Brands can live forever, but only if properly managed. Kraft Heinz neglected its brands. And, because of the pressured environment to cut costs, Kraft Heinz found itself unable to sustain the value of its brands. In 2019, Kraft Heinz was forced to write down the value of beloved brands like Oscar Mayer and Kraft mac and cheese by more than US $15 billion. 

Again, you cannot cost manage your way to enduring profitable growth. The Wall Street Journal reported that former Kraft Heinz employees said “…the company’s heavy cost-cutting after the Kraft Heinz merger diminished its ability to promote new or improved products.”

The goal of effective management is high quality revenue growth. The bottom line of any enterprise is to attract more customers who purchase more frequently who are more loyal generating more revenues and increasing profitability. Quality revenue growth of the top line is the road to enduring profitable growth of the bottom line. Organizations must focus on both customer value and stakeholder value at the same time. Focusing only on shareholder value at the expense of customer value is death-wish management.

Enriching loyal shareholders through financial finagling combined with short-term marketing tactics does not address declines in customer satisfaction and transactions. The financial engineers insist that their behaviors “unlock value.”  Not true. Financial engineering does not unlock value; it exploits value for short-term benefit. And, in the end, the brands (as well as, customers and employees) pay the price for these pecuniary shenanigans.

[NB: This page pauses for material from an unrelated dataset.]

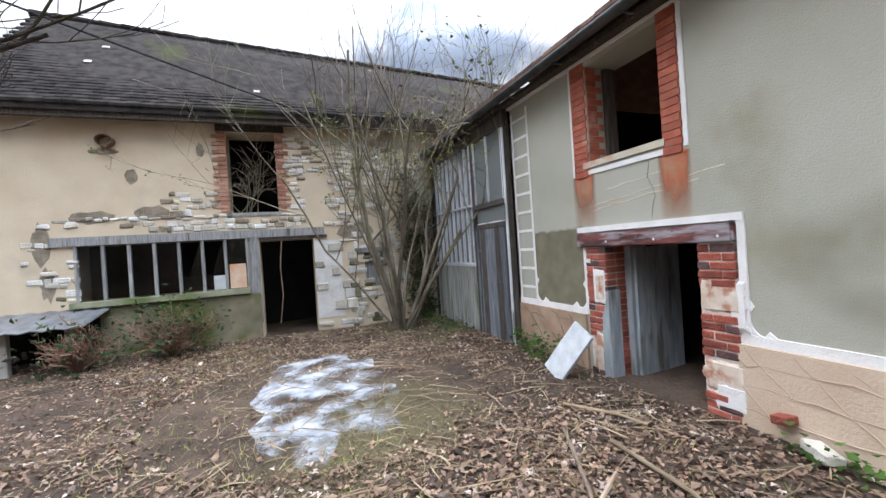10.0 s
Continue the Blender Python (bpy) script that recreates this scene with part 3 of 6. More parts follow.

This is not to say that having a short-term focus is completely wrong. If there is no short term there will be no long term. However, managers must manage both the short term and the long term. The in-the-year for-the-year approach to management is a brand destroyer.

The SEC ruling with its accompanying fine and its charging of two of the executives involved may have been buried in the press after September 4th, but it is a boon for brands. 

Hopefully, this ruling will put some nails into the coffin of zero-based budgeting and financial engineering. Hopefully, this ruling will persuade companies to start engineering on behalf of customers, all stakeholders and brands. Hopefully, this ruling will usher in a new era of corporate virtue.

In the meantime, Kraft Heinz has acknowledged that brand building must be a priority.